In the late 1990s they decided it was time for a shift. Things were changing from analog to digital at PBS and Ron had to decide whether he wanted to relearn his old job, or get a new career entirely. Plus, he and Sheila had been itching for a career change anyway. The kids were all for anything that meant more time at the beach, so the family started looking for business opportunities in Ocean City. Eventually they settled on Odyssea Watersports, a company that rented jet skis, which was a still-emerging business at the time.

It took two years for the family to complete the move. Ron kept at his job while his wife and kids moved down to the beach to make a go of it. He’d come down every weekend and whenever he had time off to help run the business and maintain the equipment.

“My dad is one of those guys who can fix anything,” Melissa said.

In the ensuing years, she has become part of that tradition, attending school to learn to repair and maintain jet skis as well. It’s actually the smallest of the adjustments they’ve had to make as a family.

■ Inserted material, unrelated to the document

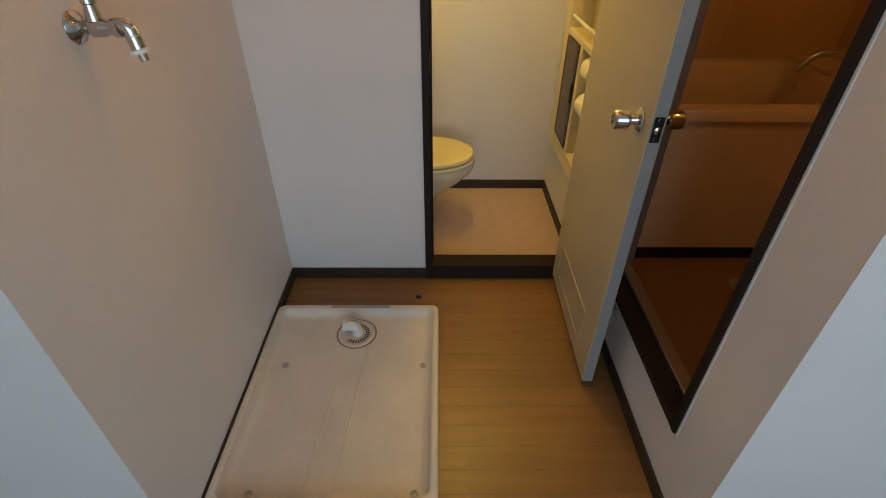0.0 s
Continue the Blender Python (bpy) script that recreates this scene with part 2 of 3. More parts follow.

The Crokers lost Timothy and Sheila several years apart not long after the turn of the century. Father and daughter have continued on and grown all the stronger as a family for their endurance. Melissa’s husband, Justin, also has become a critical asset both to the family and to the family business. But like making the sacrifices during the early years, first to save for the annual family vacation to Ocean City and then to move down and become part of the civic and business community, making the effort has been worth it. And it was all done just in the right time.

Purchasing the business and working together gave the family the kind of quality time they never could have had with everyone working separate jobs on the western Shore. It’s something that is lost on neither of them.

“If we had not had done this,” Ron said, “They we would have missed all that quality time.”